Sometimes your child’s anger or frustration can make you feel angry. For example, if your child is angry and speaks rudely to you or won’t do as you ask, you might feel yourself getting angry too. You might find yourself attacking back in the moment and regretting it later.
And there are other factors that can make you more likely to feel angry – like illness, stress at work, financial difficulties, lack of sleep and not enough time for yourself. You might sometimes feel you’re being pushed to the limit.
For some people, parenting can also raise unresolved anger or other difficult emotions from their own childhood. If you experienced trauma, abuse or neglect as a child, you might be more likely to overreact in some situations or have trouble controlling yourself when you’re angry.

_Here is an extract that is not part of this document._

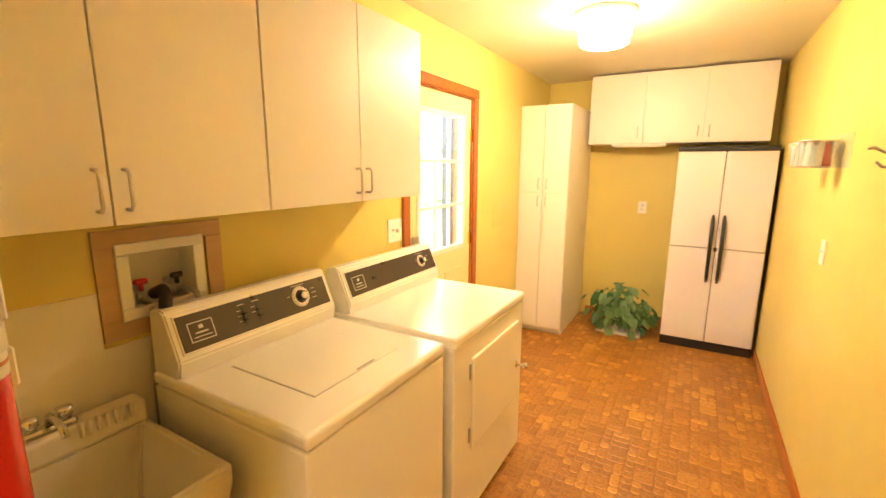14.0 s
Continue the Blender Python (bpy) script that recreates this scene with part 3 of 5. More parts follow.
# bathroom doorway in honey wood
db = tagged(thing("doorway", (3.0, CN, FL), "honey-stained wood doorway casing of the bathroom", "doorway"), kind="structure")
ow, oh = 0.715, 2.025
part("casing", casing(bmesh.new(), ow, oh, 0.056, -0.018, 0.0), M_OAK, db)
part("jamb", boxes((0, 0.014, 0, 0.105, 0, oh), (ow - 0.014, ow, 0, 0.105, 0, oh), (0.014, ow - 0.014, 0, 0.105, oh - 0.014, oh)), M_OAK, db)
part("stop", boxes((ow - 0.026, ow - 0.014, 0.062, 0.088, 0, oh - 0.014), (0.014, 0.026, 0.062, 0.088, 0, oh - 0.014), bev=0.003), M_OAK, db)
part("inner_casing", casing(bmesh.new(), ow, oh, 0.056, 0.105, 0.117), M_OAK, db)
d = tagged(thing("door_4", (3.735, 0.952, FL + 0.008), "open honey-stained six-panel bathroom door", "door", -2.0), kind="structure")
lf = six_panel(d, 0.70, 2.03, M_OAK, M_OAKX)
for o in (lf, *lf.children):
    o.location = (0, 0, 0)
lf.location = (0, -0.035, 0)
knob(lf, (0.645, 0.0, 0.90), '-y', M_BRASS)
knob(lf, (0.645, 0.035, 0.90), 'y', M_BRASS)
for z in (0.30, 1.09, 1.80):
    hinge(d, -0.016, -0.001, z, M_HINGE, 0.080, 0.040)

# flush dark door in the hall
d = tagged(thing("door_5", (3.955, LS, FL), "closed flush dark brown door in honey trim", "door"), kind="structure")
bm = bmesh.new()
casing(bm, 0.875, 2.035, 0.062, 0.0, 0.016)
part("casing", bm, M_OAK, d)
part("jamb", boxes((0, 0.010, -0.12, 0, 0, 2.035), (0.865, 0.875, -0.12, 0, 0, 2.035), (0.010, 0.865, -0.12, 0, 2.025, 2.035)), M_OAK, d)
lf = part("leaf", boxes((0.012, 0.863, -0.046, -0.010, 0.008, 2.022), bev=0.002), M_BROWN, d)
knob(lf, (0.085, -0.010, 0.915), 'y', M_BRASS)
for z in (0.25, 1.05, 1.83):
    part("hinge", cyl(boxes((0.850, 0.873, -0.008, -0.004, z - 0.045, z + 0.045)), (0.864, 0.001, z - 0.048), (0.864, 0.001, z + 0.048), 0.007, n=10), M_BRONZE, d)

# back door of the laundry, nine lights over panels
d = tagged(thing("door_6", (6.70, LN, FL), "closed cream back door with a nine-pane light", "door"), kind="structure")
part("casing", casing(bmesh.new(), 0.83, 2.055, 0.068, -0.018, 0.0), M_OAK, d)
part("jamb", boxes((0, 0.008, 0, 0.15, 0, 2.055), (0.822, 0.83, 0, 0.15, 0, 2.055), (0.008, 0.822, 0, 0.15, 2.047, 2.055)), M_OAK, d)
gx0, gx1, gz0, gz1 = 0.125, 0.705, 1.02, 1.91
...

Newborns and babies have very weak neck muscles to support their large, heavy heads. Violently shaking a baby – or hitting, kicking or throwing a baby – can result in death, disability or serious injury.
Recognising signs of anger
It might feel as though you just explode with anger without warning, but your body actually gives you early signs of anger. When you can recognise these signs, you can also take steps to stop your anger getting out of control.

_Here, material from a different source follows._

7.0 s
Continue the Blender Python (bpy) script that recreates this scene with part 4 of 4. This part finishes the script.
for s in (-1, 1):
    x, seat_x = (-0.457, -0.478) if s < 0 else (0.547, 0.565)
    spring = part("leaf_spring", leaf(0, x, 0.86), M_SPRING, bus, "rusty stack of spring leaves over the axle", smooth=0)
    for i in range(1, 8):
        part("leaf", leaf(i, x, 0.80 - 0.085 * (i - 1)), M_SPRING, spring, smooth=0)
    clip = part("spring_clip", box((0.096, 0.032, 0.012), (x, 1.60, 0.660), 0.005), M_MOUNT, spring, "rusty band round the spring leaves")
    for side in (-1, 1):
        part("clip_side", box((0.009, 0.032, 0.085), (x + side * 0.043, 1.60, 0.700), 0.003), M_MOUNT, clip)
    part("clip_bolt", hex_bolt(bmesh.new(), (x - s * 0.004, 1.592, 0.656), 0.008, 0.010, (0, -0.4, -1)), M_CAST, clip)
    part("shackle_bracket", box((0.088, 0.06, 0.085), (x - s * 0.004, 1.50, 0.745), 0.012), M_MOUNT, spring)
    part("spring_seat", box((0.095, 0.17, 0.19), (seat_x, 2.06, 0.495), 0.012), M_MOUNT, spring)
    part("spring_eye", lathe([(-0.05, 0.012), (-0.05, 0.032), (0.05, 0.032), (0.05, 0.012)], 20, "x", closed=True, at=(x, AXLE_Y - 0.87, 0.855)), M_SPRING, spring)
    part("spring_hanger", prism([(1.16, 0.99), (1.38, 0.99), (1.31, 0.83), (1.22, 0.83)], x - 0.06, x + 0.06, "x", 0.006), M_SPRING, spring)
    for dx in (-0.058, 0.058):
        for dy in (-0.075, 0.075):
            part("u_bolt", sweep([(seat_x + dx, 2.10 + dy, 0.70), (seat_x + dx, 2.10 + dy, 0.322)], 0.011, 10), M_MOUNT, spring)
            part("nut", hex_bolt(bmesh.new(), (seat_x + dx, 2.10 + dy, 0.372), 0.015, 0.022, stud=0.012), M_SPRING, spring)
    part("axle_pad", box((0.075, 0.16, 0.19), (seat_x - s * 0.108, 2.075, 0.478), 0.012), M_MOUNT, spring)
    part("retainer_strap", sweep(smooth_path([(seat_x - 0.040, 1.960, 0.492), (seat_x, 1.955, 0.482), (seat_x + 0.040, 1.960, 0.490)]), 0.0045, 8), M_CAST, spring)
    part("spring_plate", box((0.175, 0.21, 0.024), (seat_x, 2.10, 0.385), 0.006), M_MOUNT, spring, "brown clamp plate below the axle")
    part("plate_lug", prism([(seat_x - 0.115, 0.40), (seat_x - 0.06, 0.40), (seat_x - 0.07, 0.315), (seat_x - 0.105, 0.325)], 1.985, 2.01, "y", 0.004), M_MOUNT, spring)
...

Early signs of anger include:
- faster heart
- churning stomach
- agitation – that is, feeling tense or cranky
- faster breathing
- tensing shoulders
- clenching jaw and hands
Negative thinking is very common when you’re angry, but it can make your anger worse.
For example, you might have had a hard day at work and feel stressed. When you pick your children up from school, they start arguing in the back seat, which makes you feel frustrated as well as stressed. Once you get home, they refuse to take out their lunch boxes and put their bags away so you feel angry as well as frustrated.

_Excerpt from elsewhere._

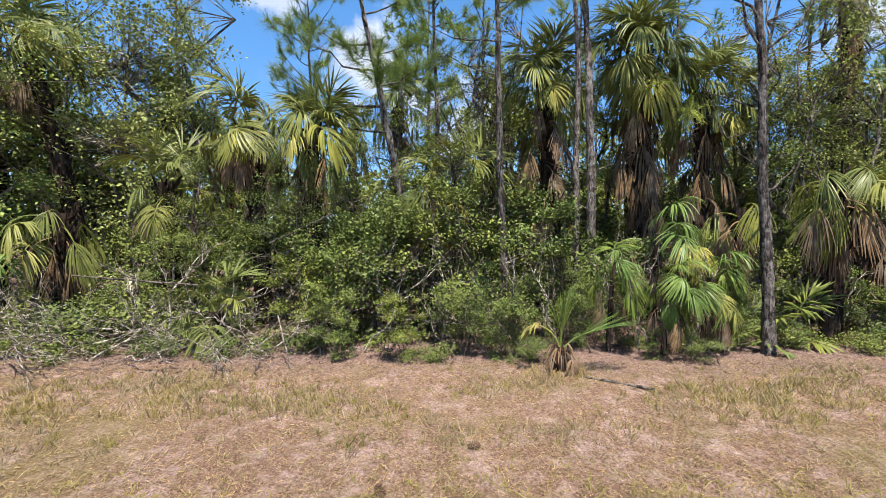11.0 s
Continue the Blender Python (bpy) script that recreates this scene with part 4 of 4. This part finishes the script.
# the wood's edge farther back along the lane
for k in range(26):
    y = -15 - k * 1.9
    SHRUBS_FAR[k % 3].put(-6.0 + rnd.uniform(-0.5, 0.5), y, spin(), rnd.uniform(0.9, 1.4))
    if k % 2:
        FAR_TREES[k % 2].put(-7.4 + rnd.uniform(-0.8, 0.5), y, spin(), rnd.uniform(0.6, 0.8))
    if k % 4 == 0:
        PINES_FAR[k % 3].put(-6.8 + rnd.uniform(-0.6, 0.6), y - 1, spin(), rnd.uniform(0.7, 0.95))

for k in range(18):
    SHRUBS_FAR[k % 3].put(rnd.uniform(-13, -7.5), -16 - 26 * (k + rnd.random()) / 18, spin(), rnd.uniform(1.6, 2.4))
for k in range(7):
    FAR_TREES[k % 2].put(rnd.uniform(-12, -8), -18 - 4 * k, spin(), rnd.uniform(0.65, 0.8))
# shaded thicket round the palm trunks
for k in range(16):
    SHRUBS_MID[k % 3].put(rnd.uniform(-9.9, -8.0), -5.5 + 8.0 * (k + rnd.random()) / 16, spin(), rnd.uniform(0.8, 1.35))
# dense undergrowth deep in the wood; its dark leaf colour carries some of the shade
for k in range(12):
    SHRUBS_MID[k % 3].put(rnd.uniform(-13.5, -10.5), 1.0 + 6.5 * (k + rnd.random()) / 12, spin(), rnd.uniform(1.2, 1.7))
for k in range(54):
    SHRUBS_MID[0].put(rnd.uniform(-16.5, -11.5), -22 + 50 * (k + rnd.random()) / 54, spin(), rnd.uniform(1.5, 2.3))
for k in range(30):
    FAR_TREES[k % 2].put(rnd.uniform(-19, -14), -24 + 54 * (k + rnd.random()) / 30, spin(), rnd.uniform(0.6, 0.75))
for k in range(12):
    OAKS[1].put(rnd.uniform(9, 13), 12 + 2.2 * k, spin(), rnd.uniform(0.9, 1.1)) if k < 5 else FAR_TREES[k % 2].put(rnd.uniform(9, 13), 12 + 3 * k, spin(), rnd.uniform(0.6, 0.75))
# deep in the wood
for k in range(14):
    x, y = rnd.uniform(-28, -19), rnd.uniform(-30, 55)
    FAR_TREES[k % 2].put(x, y, spin(), rnd.uniform(0.55, 0.85))
for k in range(18):
    x, y = rnd.uniform(-26, -16), rnd.uniform(-30, 60)
    PINES_FAR[k % 3].put(x, y, spin(), rnd.uniform(0.75, 1.0))
for k in range(14):
    SHRUBS_MID[k % 3].put(rnd.uniform(-11.5, -10), rnd.uniform(-18, 24), spin(), rnd.uniform(1.0, 1.5))
for k in range(12):
    FAR_TREES[k % 2].put(rnd.uniform(13, 28), rnd.uniform(14, 66), spin(), rnd.uniform(0.6, 0.8))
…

Here are some negative thoughts that you might have in this situation:
- ‘No-one ever helps me – I have to do everything myself.’
- ‘You children are so naughty.’
- ‘If you behaved better, I wouldn’t feel so angry.’
- ‘Why do you want to upset me?’
If you notice thoughts like these, it’s a sign that you need to stop and do something to calm down before you lose your temper and explode with anger.
Simple anger management ideas
Step 1: identify your anger
The first step to managing your anger is to notice the early signs. It’s really important to know and say that you’re angry, even if it’s just to yourself. For example, ‘This is making me angry’ or ‘I can feel myself getting angry here’.
Step 2: try to calm down
Once you notice the early signs of anger, you can do a few things to start calming down. Here are some ideas:
- Take a big breath and sigh. Try to slow your breathing.
- Do something that soothes you, like listening to some music, flicking through a magazine or just looking out the window.
- Go outside for a run or walk.
- Take a warm shower.
- Go somewhere quiet for a few minutes.
Signs that you’re calming down include your heart rate slowing down and your muscles relaxing.
Step 3: reflect on the situation
If you feel you’ve calmed down, it might be a good idea to reflect back on the situation, and think about what has just happened. This can help you learn from the experience, and handle similar situations better in the future. Ask yourself:
- ‘How important is this? Why was I so upset about it?’
- ‘How do I want to sort out this situation?’
- ‘Do I need to do something about this, or can I just let it go?’
It’s a great idea to tell your children or your partner how you’re feeling and what you’re doing about it. It shows them a better way to manage their anger too. For example, ‘I’m feeling angry. I need to go outside for a minute to calm down before we talk about this’.
Setting a good example for your children
Saying sorry for getting angry sends the message that anger isn’t OK. But it is OK to feel angry – it’s just not OK to yell.
So it’s better to say sorry for yelling or losing your temper. This shows your children that it’s OK to feel angry sometimes. The important thing is to find healthy ways of handling anger.
What to do when you don’t manage anger well
There’ll always be times when you don’t manage anger well and you yell or say things you regret. This is normal.
When this happens, it’s a good idea to take a moment to work out what to say to your children or your partner. Here are some ideas:
- ‘I’m sorry for losing my temper. Next time I’ll take myself away to calm down earlier.’
- ‘I’m sorry I yelled. Can we talk about what just happened?’
- ‘I’m sorry. I shouldn’t have said that, even though I was angry. I should have walked away and calmed down before we talked about it.’
Emotions build up when you’re tired and stressed. Looking after yourself
can help you feel calmer and better able to solve problems with your children as well as your partner, family and friends.